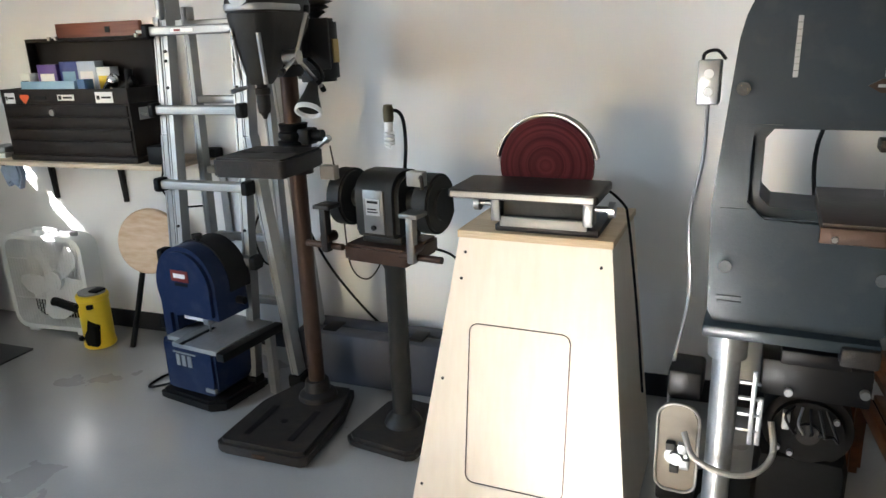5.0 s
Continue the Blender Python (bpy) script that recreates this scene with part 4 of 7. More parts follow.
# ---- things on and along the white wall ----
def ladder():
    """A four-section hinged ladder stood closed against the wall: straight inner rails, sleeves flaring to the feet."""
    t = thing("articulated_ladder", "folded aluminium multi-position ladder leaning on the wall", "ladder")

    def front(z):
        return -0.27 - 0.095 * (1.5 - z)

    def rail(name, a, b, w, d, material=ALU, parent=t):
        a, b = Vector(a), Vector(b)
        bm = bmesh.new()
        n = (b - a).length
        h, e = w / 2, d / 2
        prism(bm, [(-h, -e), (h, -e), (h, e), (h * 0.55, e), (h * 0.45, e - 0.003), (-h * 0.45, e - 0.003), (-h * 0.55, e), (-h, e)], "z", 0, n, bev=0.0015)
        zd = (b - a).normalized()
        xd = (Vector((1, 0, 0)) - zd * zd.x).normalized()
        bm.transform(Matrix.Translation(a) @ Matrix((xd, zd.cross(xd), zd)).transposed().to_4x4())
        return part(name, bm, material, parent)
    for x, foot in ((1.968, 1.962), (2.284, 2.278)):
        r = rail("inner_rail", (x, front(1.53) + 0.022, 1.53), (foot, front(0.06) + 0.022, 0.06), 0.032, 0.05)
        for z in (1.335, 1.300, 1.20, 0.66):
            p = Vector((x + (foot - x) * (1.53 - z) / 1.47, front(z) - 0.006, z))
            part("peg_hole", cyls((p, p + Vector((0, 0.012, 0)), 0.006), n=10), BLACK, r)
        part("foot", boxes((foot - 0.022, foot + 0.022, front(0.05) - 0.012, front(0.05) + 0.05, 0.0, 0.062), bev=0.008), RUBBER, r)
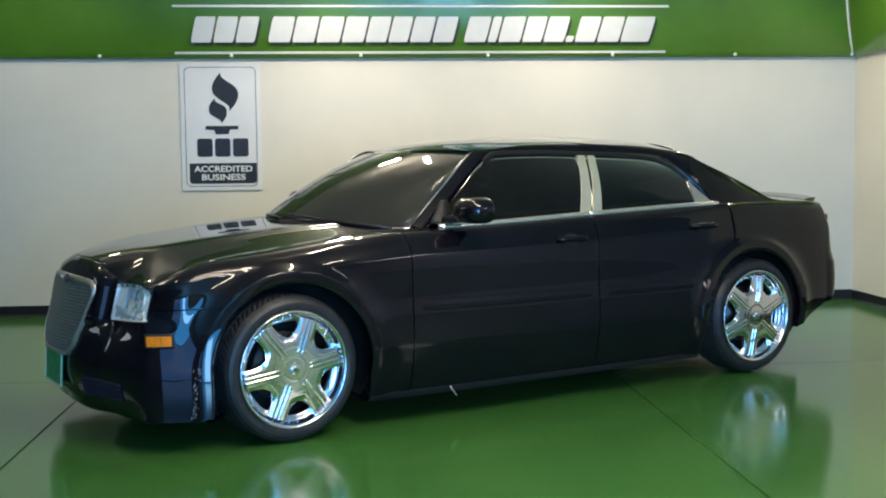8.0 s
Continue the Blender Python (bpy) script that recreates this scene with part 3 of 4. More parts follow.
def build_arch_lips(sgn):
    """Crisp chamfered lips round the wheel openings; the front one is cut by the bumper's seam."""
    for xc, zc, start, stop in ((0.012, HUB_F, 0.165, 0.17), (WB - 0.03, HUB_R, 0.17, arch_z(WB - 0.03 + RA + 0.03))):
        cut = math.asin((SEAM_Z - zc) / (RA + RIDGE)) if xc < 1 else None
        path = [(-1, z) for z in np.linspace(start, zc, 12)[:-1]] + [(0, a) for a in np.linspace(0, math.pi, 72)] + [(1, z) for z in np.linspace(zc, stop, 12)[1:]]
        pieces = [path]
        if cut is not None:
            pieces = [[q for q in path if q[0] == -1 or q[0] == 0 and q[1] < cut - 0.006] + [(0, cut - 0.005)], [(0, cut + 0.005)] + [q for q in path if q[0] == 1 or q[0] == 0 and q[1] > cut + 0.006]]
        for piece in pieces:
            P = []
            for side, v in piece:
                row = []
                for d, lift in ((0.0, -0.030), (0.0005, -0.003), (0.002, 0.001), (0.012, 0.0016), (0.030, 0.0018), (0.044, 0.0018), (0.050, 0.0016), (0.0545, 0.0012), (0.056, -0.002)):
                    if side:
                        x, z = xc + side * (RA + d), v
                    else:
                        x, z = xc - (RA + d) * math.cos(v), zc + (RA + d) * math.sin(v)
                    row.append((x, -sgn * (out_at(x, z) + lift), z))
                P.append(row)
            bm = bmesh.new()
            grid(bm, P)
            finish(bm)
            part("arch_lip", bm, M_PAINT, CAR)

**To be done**
Write the listing above out again exactly, dropping each image.

**Complete answer**
5.0 s
Continue the Blender Python (bpy) script that recreates this scene with part 4 of 7. More parts follow.
# ---- things on and along the white wall ----
def ladder():
    """A four-section hinged ladder stood closed against the wall: straight inner rails, sleeves flaring to the feet."""
    t = thing("articulated_ladder", "folded aluminium multi-position ladder leaning on the wall", "ladder")

    def front(z):
        return -0.27 - 0.095 * (1.5 - z)

    def rail(name, a, b, w, d, material=ALU, parent=t):
        a, b = Vector(a), Vector(b)
        bm = bmesh.new()
        n = (b - a).length
        h, e = w / 2, d / 2
        prism(bm, [(-h, -e), (h, -e), (h, e), (h * 0.55, e), (h * 0.45, e - 0.003), (-h * 0.45, e - 0.003), (-h * 0.55, e), (-h, e)], "z", 0, n, bev=0.0015)
        zd = (b - a).normalized()
        xd = (Vector((1, 0, 0)) - zd * zd.x).normalized()
        bm.transform(Matrix.Translation(a) @ Matrix((xd, zd.cross(xd), zd)).transposed().to_4x4())
        return part(name, bm, material, parent)
    for x, foot in ((1.968, 1.962), (2.284, 2.278)):
        r = rail("inner_rail", (x, front(1.53) + 0.022, 1.53), (foot, front(0.06) + 0.022, 0.06), 0.032, 0.05)
        for z in (1.335, 1.300, 1.20, 0.66):
            p = Vector((x + (foot - x) * (1.53 - z) / 1.47, front(z) - 0.006, z))
            part("peg_hole", cyls((p, p + Vector((0, 0.012, 0)), 0.006), n=10), BLACK, r)
        part("foot", boxes((foot - 0.022, foot + 0.022, front(0.05) - 0.012, front(0.05) + 0.05, 0.0, 0.062), bev=0.008), RUBBER, r)
8.0 s
Continue the Blender Python (bpy) script that recreates this scene with part 3 of 4. More parts follow.
def build_arch_lips(sgn):
    """Crisp chamfered lips round the wheel openings; the front one is cut by the bumper's seam."""
    for xc, zc, start, stop in ((0.012, HUB_F, 0.165, 0.17), (WB - 0.03, HUB_R, 0.17, arch_z(WB - 0.03 + RA + 0.03))):
        cut = math.asin((SEAM_Z - zc) / (RA + RIDGE)) if xc < 1 else None
        path = [(-1, z) for z in np.linspace(start, zc, 12)[:-1]] + [(0, a) for a in np.linspace(0, math.pi, 72)] + [(1, z) for z in np.linspace(zc, stop, 12)[1:]]
        pieces = [path]
        if cut is not None:
            pieces = [[q for q in path if q[0] == -1 or q[0] == 0 and q[1] < cut - 0.006] + [(0, cut - 0.005)], [(0, cut + 0.005)] + [q for q in path if q[0] == 1 or q[0] == 0 and q[1] > cut + 0.006]]
        for piece in pieces:
            P = []
            for side, v in piece:
                row = []
                for d, lift in ((0.0, -0.030), (0.0005, -0.003), (0.002, 0.001), (0.012, 0.0016), (0.030, 0.0018), (0.044, 0.0018), (0.050, 0.0016), (0.0545, 0.0012), (0.056, -0.002)):
                    if side:
                        x, z = xc + side * (RA + d), v
                    else:
                        x, z = xc - (RA + d) * math.cos(v), zc + (RA + d) * math.sin(v)
                    row.append((x, -sgn * (out_at(x, z) + lift), z))
                P.append(row)
            bm = bmesh.new()
            grid(bm, P)
            finish(bm)
            part("arch_lip", bm, M_PAINT, CAR)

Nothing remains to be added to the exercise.